Volume 6 Issue 2 (2010): Research Practice in Art and Design: Experiential Knowledge and Organised Inquiry
Experiential Knowledge in Organised Inquiry

Naturalistic Cognition: A Research Paradigm for Human-Centered Design

Peter Storkerson
University of Illinois Urbana Champaign
Published December 5, 2010
  • formal reason,
  • naturalistic cognition,
  • phenomenological knowing,
  • situated cognition,
  • human-centered design,
  • vicarious function,
  • Brunswik's lens model
  • ...More


Naturalistic thinking and knowing, the tacit, experiential, and intuitive reasoning of everyday interaction, have long been regarded as inferior to formal reason and labeled primitive, fallible, subjective, superstitious, and in some cases ineffable. But, naturalistic thinking is more rational and definable than it appears.

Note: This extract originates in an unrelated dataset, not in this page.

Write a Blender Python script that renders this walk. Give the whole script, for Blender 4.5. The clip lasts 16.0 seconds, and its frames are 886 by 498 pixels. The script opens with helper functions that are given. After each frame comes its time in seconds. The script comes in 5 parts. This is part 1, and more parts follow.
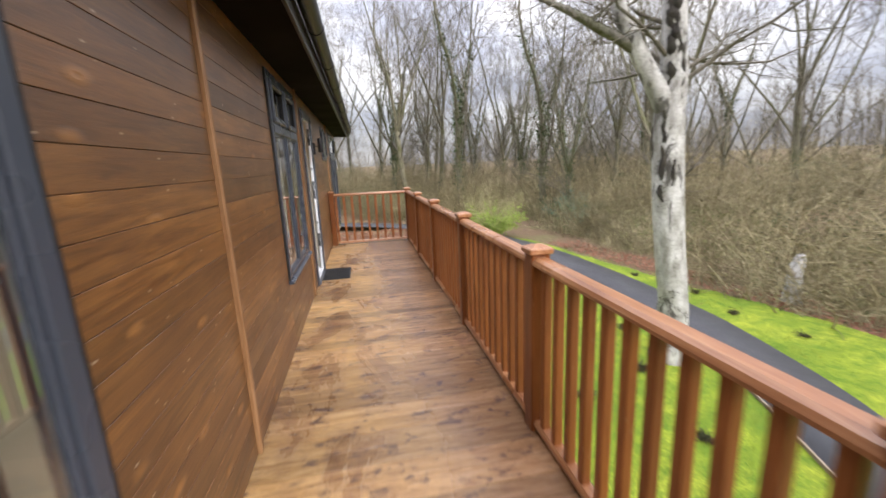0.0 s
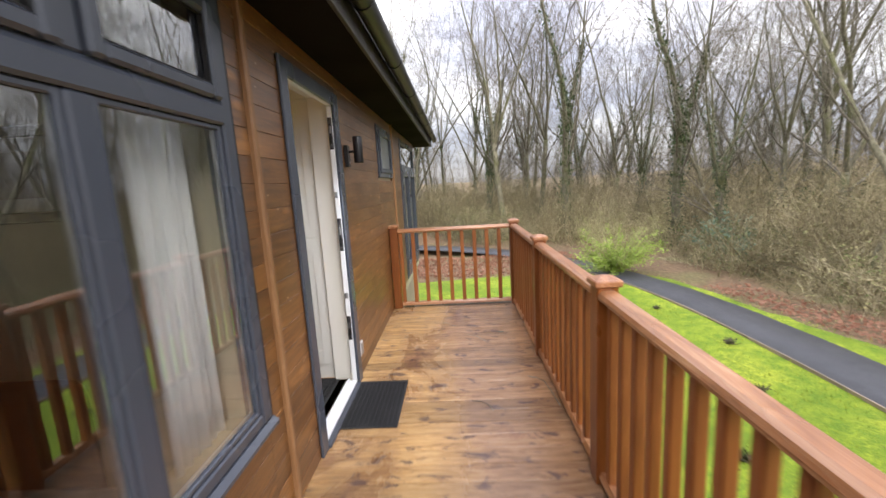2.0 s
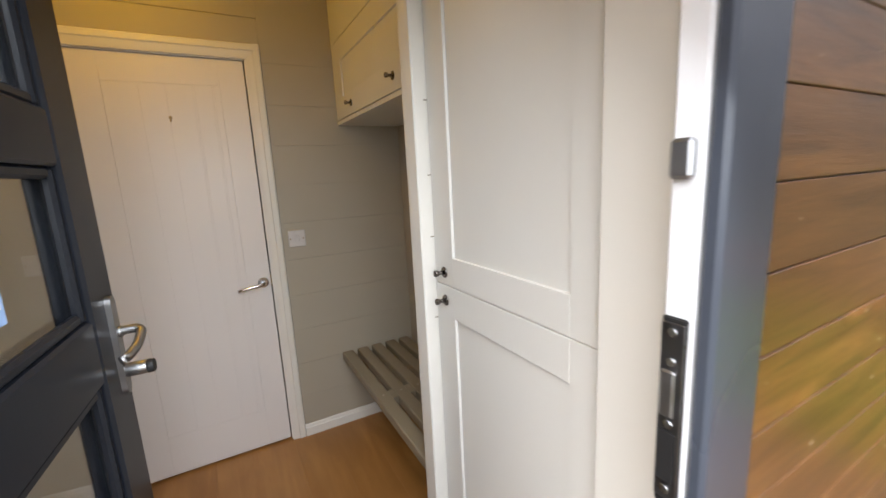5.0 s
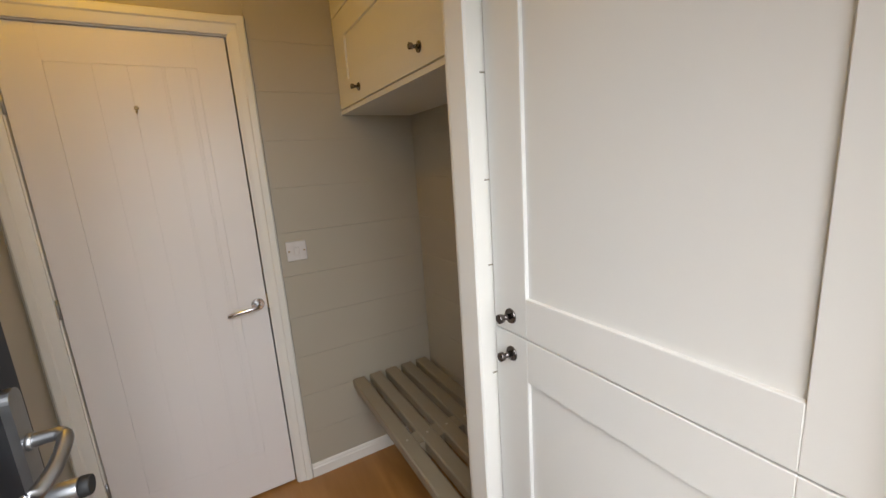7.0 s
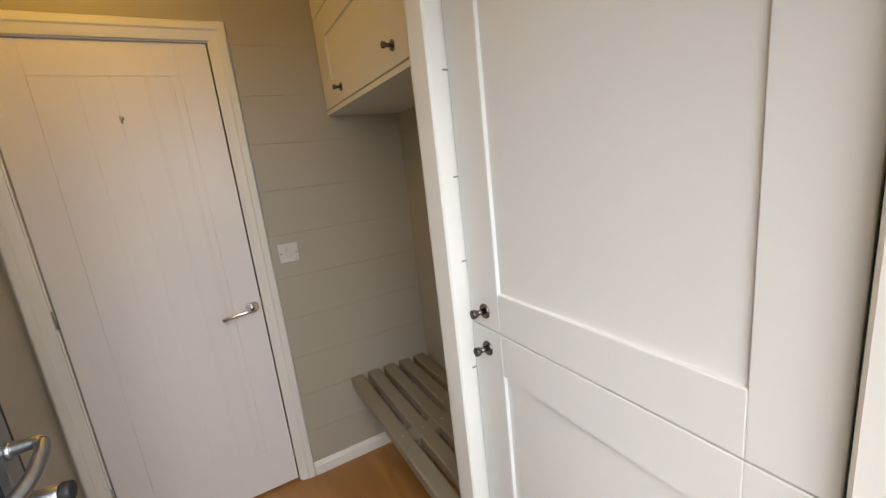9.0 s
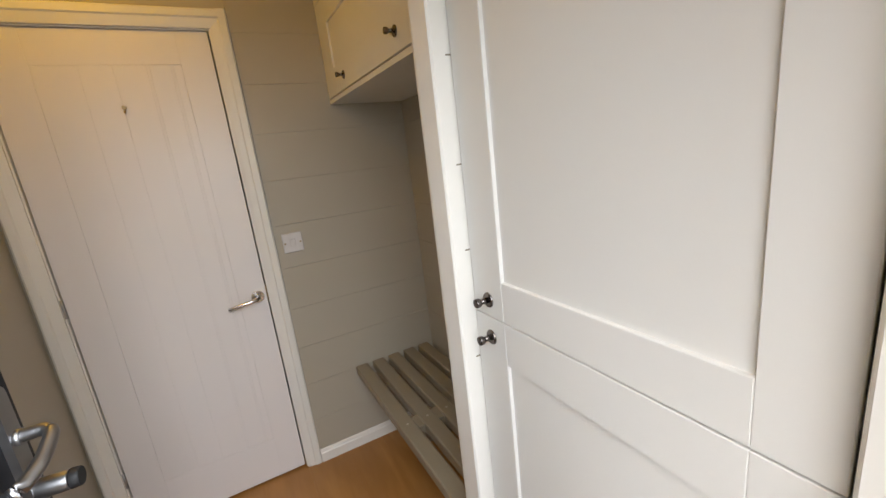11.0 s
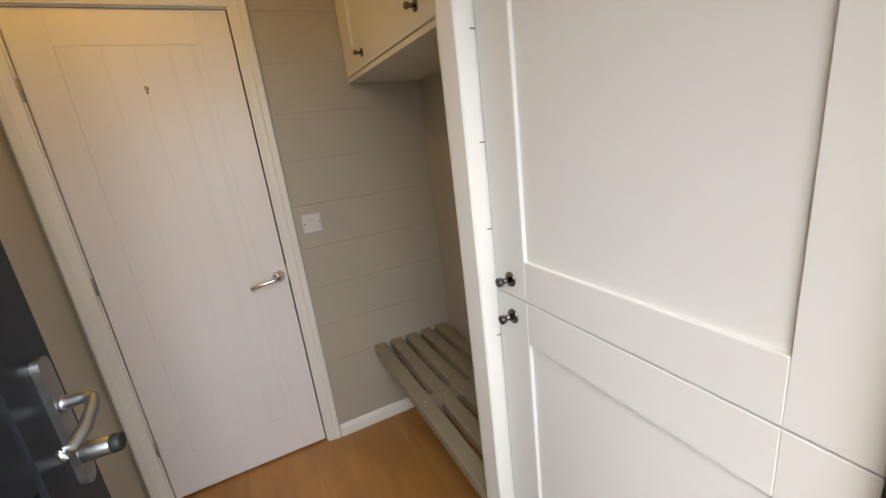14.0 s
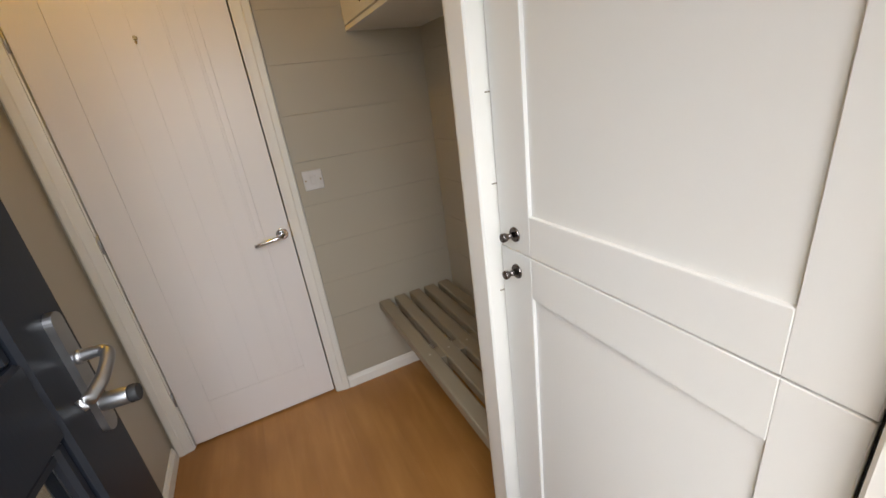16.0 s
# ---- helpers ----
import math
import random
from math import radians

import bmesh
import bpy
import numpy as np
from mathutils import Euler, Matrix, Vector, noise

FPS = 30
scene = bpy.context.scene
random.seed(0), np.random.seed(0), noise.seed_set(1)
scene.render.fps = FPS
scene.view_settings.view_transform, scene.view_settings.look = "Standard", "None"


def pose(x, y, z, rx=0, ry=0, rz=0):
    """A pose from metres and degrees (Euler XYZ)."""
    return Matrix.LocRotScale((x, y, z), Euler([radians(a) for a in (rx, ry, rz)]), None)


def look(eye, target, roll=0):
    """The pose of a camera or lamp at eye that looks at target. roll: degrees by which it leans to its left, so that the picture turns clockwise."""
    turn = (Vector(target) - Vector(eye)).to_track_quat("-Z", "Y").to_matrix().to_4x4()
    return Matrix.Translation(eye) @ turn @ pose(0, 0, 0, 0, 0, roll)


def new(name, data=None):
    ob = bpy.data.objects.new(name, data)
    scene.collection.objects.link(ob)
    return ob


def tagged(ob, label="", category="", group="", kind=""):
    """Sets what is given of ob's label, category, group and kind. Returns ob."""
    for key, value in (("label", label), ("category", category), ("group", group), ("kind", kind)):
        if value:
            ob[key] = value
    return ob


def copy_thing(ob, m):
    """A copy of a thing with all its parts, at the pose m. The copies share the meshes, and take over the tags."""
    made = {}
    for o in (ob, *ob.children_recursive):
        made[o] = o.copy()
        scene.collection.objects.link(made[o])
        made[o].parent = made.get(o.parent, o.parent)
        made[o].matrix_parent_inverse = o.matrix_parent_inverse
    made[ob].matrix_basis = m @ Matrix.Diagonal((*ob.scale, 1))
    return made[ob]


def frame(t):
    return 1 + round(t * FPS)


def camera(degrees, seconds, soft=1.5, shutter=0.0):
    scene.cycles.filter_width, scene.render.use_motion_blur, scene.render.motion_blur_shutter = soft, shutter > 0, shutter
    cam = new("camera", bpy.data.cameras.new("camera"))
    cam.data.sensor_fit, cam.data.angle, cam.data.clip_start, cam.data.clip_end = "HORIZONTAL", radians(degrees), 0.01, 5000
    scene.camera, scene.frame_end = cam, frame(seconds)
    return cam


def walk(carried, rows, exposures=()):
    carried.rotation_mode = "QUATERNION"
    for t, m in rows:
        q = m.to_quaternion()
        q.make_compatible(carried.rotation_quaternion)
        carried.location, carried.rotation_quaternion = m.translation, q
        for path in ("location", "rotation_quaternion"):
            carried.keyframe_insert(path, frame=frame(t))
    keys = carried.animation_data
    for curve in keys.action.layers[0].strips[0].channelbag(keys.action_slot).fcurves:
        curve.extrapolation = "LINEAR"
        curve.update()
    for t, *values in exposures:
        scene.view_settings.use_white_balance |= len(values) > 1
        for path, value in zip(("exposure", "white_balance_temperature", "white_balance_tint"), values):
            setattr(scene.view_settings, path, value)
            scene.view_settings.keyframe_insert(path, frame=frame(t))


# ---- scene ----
cam = camera(95.3, 16.0, shutter=0.4)
PATH = [
    (0, (-0.014, 0.04, 1.405), (0.352, 1.962, 0.99), -2.5),
    (0.5, (0.122, 0.789, 1.433), (0.278, 2.745, 1.048), -2.4),
    (1, (0.159, 1.566, 1.469), (0.268, 3.532, 1.118), -2.3),
    (1.5, (0.197, 2.287, 1.477), (0.188, 4.255, 1.121), -3.3),
    (2, (0.166, 3.009, 1.44), (0.086, 4.981, 1.12), -3.3),
    (2.5, (0.185, 3.622, 1.435), (-0.058, 5.58, 1.112), -3.3),
    (3, (0.104, 4.185, 1.421), (-0.273, 6.12, 1.084), -2.3),
    (3.5, (0.045, 4.688, 1.415), (-0.606, 6.546, 1.062), -1.9),
    (4, (-0.036, 5.059, 1.407), (-1.209, 6.643, 1.069), -1.8),
    (4.4, (-0.195, 5.26, 1.389), (-1.694, 6.537, 1.043), -1.9),
    (4.5, (-0.223, 5.275, 1.392), (-1.799, 6.46, 1.056), -1.9),
    (4.7, (-0.303, 5.356, 1.397), (-2.021, 6.322, 1.057), -2.3),
    (6.8, (-0.761, 5.444, 1.428), (-2.49, 6.354, 1.004), -4.3),
    (7, (-0.775, 5.434, 1.435), (-2.486, 6.388, 1.031), -3.9),
    (7.5, (-0.76, 5.446, 1.451), (-2.474, 6.4, 1.064), -4.7),
    (8, (-0.739, 5.481, 1.449), (-2.457, 6.427, 1.054), -5.6),
    (8.5, (-0.736, 5.489, 1.442), (-2.454, 6.427, 1.034), -6.0),
    (9, (-0.738, 5.49, 1.436), (-2.459, 6.415, 1.01), -6.3),
    (11.5, (-0.742, 5.495, 1.43), (-2.471, 6.374, 0.943), -6.7),
    (12, (-0.743, 5.493, 1.428), (-2.48, 6.347, 0.925), -6.9),
    (12.5, (-0.736, 5.485, 1.428), (-2.479, 6.324, 0.92), -6.7),
    (13, (-0.737, 5.475, 1.43), (-2.481, 6.305, 0.911), -6.8),
    (13.5, (-0.743, 5.471, 1.423), (-2.486, 6.296, 0.892), -6.6),
    (14, (-0.748, 5.479, 1.426), (-2.491, 6.294, 0.881), -6.9),
    (14.5, (-0.754, 5.48, 1.424), (-2.495, 6.291, 0.867), -7.1),
    (15, (-0.757, 5.479, 1.423), (-2.49, 6.289, 0.84), -7.1),
    (15.5, (-0.753, 5.48, 1.423), (-2.479, 6.269, 0.792), -7.4),
    (16, (-0.753, 5.479, 1.42), (-2.453, 6.23, 0.681), -7.6),
]
EXPOSURES = [(0.0, 1.13), (2.5, 1.26), (3.5, 1.28), (4.0, 1.36), (4.5, 1.55), (4.7, 1.6), (6.8, 1.68), (16.0, 1.74)]
walk(cam, [(t, look(eye, target, roll)) for t, eye, target, roll in PATH], EXPOSURES)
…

It is also relevant to design. Inquiry into the mechanisms of naturalistic thinking and knowledge can bring its resources into focus and enable designers to create better, human-centered designs for use in real-world settings. This article makes a case for the explicit, formal study of implicit, naturalistic thinking within the fields of design. It develops a framework for defining and studying naturalistic thinking and knowledge, for integrating them into design research and practice, and for developing a more integrated, consistent theory of knowledge in design. It will (a) outline historical definitions of knowledge, attitudes toward formal and naturalistic thinking, and the difficulties presented by the co-presence of formal and naturalistic thinking in design, (b) define and contrast formal and naturalistic thinking as two distinct human cognitive systems, (c) demonstrate the importance of naturalistic cognition in formal thinking and real-world judgment, (d) demonstrate methods for researching naturalistic thinking that can be of use in design, and (e) briefly discuss the impact on design theory of admitting naturalistic thinking as valid, systematic, and knowable.